-- Begin --

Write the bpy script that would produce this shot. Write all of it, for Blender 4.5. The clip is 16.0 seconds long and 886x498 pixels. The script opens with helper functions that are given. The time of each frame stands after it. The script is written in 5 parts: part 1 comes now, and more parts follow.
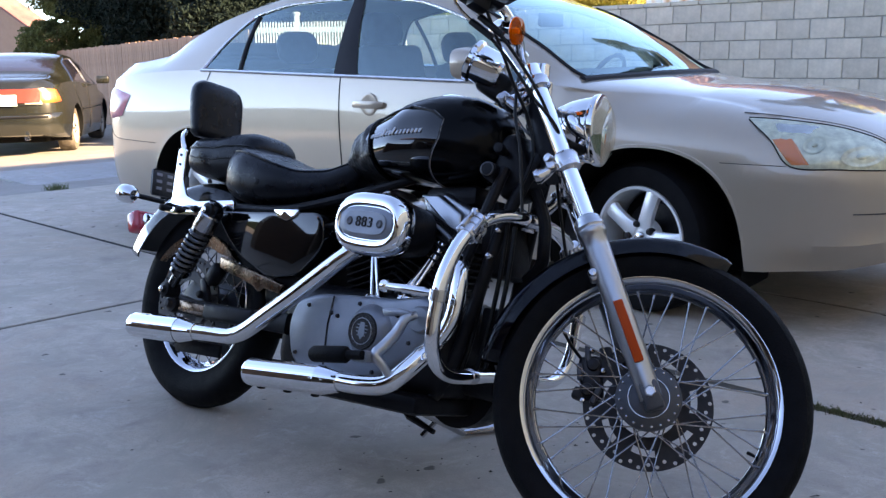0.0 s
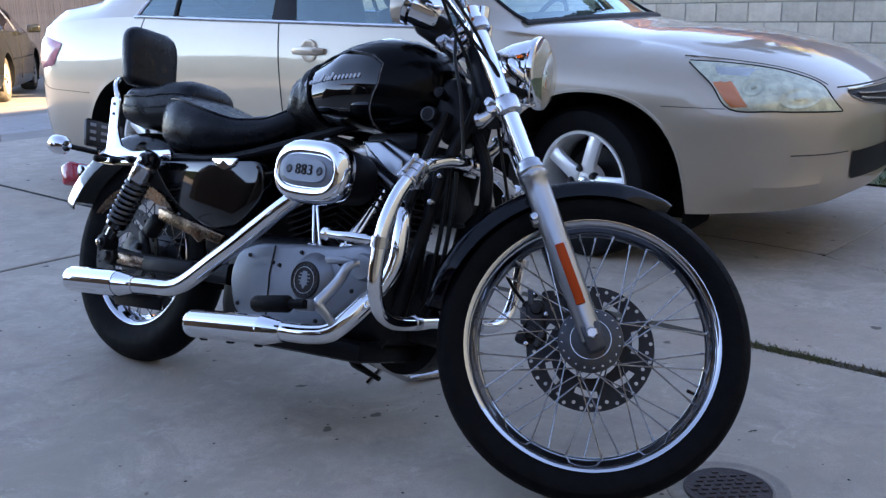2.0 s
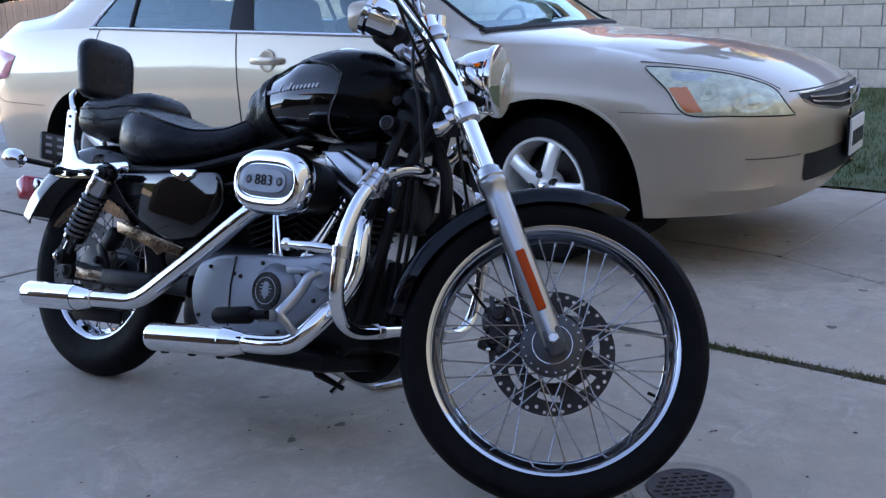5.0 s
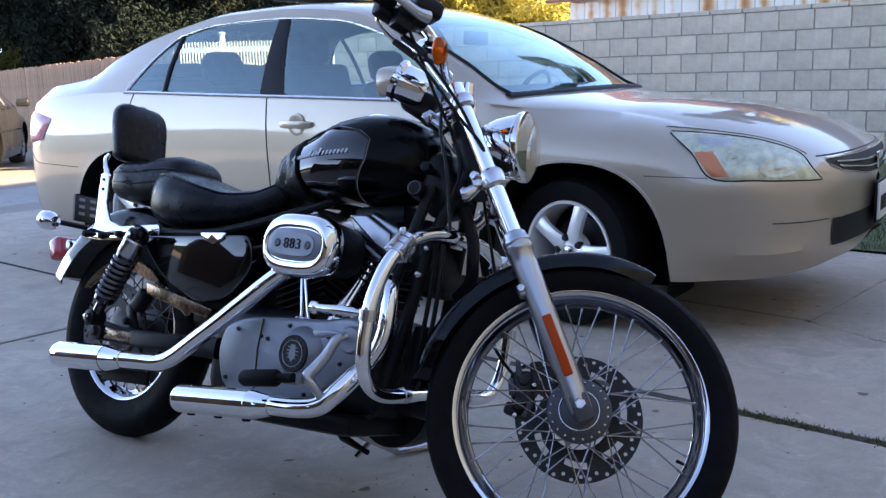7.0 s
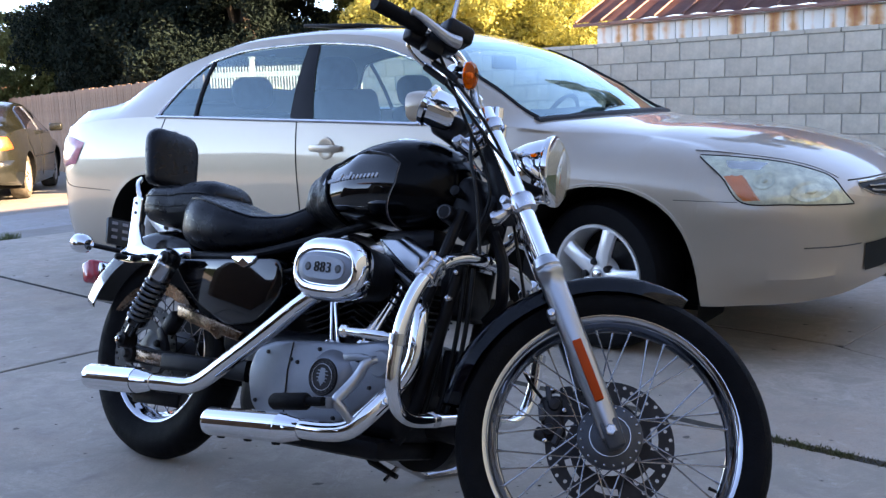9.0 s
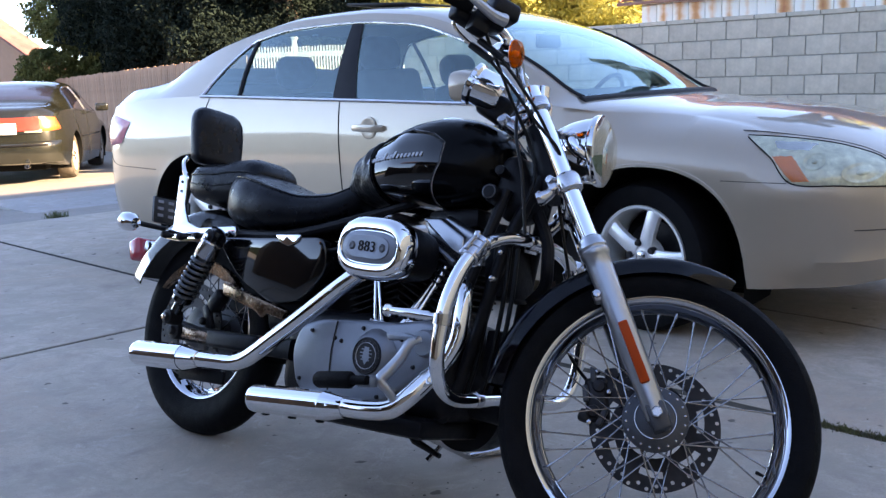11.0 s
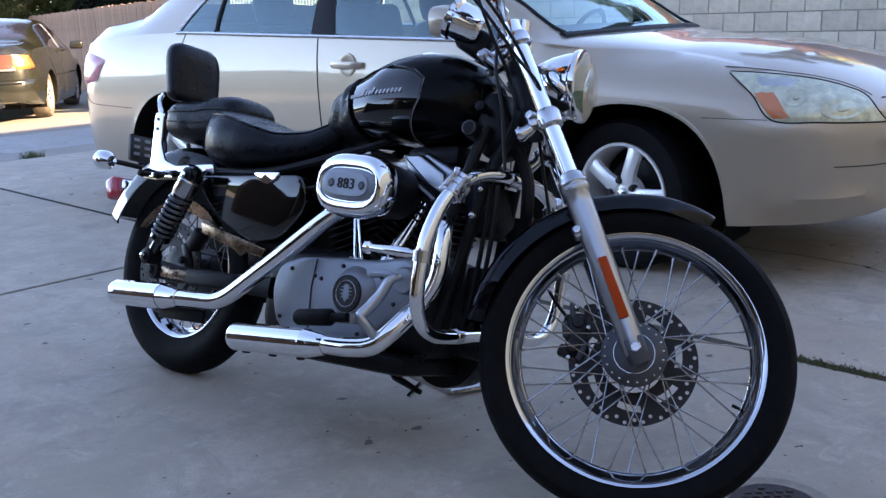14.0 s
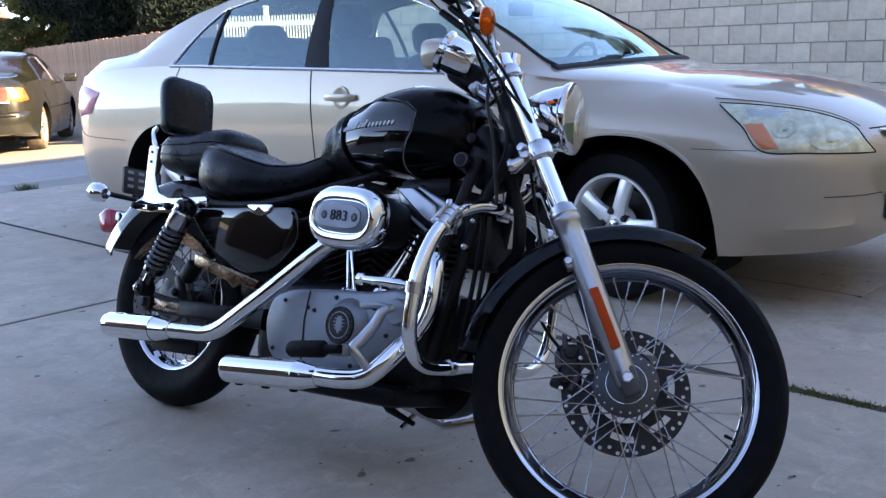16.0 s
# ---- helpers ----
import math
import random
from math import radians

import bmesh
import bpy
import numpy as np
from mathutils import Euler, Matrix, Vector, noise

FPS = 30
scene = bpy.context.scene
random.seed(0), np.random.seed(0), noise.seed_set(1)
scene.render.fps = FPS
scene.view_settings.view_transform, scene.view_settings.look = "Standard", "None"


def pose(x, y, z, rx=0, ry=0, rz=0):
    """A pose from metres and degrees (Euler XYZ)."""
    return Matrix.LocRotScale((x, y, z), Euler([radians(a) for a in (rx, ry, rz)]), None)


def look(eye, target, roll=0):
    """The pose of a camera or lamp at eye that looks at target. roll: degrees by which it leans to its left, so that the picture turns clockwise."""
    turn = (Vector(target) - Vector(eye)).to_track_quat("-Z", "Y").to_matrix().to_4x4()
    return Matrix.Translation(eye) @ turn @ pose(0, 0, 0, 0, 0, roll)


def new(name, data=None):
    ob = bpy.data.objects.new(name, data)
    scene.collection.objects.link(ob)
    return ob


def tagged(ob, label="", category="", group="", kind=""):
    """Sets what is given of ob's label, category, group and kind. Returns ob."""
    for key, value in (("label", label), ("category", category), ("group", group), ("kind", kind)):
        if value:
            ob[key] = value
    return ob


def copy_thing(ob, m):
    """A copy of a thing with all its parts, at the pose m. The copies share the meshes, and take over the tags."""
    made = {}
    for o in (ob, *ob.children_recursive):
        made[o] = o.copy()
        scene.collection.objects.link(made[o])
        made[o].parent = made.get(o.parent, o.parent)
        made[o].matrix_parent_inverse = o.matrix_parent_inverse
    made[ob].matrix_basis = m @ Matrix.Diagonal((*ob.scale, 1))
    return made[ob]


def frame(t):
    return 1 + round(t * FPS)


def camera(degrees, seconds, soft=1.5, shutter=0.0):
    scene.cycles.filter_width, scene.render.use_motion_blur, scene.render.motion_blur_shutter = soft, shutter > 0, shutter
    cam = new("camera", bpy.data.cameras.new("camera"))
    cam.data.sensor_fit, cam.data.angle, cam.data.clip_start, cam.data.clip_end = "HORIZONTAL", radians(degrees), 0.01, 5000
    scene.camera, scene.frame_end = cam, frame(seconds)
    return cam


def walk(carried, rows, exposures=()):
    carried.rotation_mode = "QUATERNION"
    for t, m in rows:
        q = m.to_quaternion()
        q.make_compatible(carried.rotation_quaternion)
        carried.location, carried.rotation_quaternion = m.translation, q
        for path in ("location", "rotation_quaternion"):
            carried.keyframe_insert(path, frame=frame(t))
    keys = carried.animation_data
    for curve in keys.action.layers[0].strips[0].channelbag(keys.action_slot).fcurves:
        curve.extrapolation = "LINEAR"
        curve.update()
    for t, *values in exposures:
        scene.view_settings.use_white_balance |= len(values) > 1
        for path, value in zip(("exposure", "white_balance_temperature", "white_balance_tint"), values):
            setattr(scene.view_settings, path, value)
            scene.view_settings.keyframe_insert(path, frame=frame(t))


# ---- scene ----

-- End --

Filter the listing above by the word "random"; copy each line that passes.

--- Reply ---
import random
random.seed(0), np.random.seed(0), noise.seed_set(1)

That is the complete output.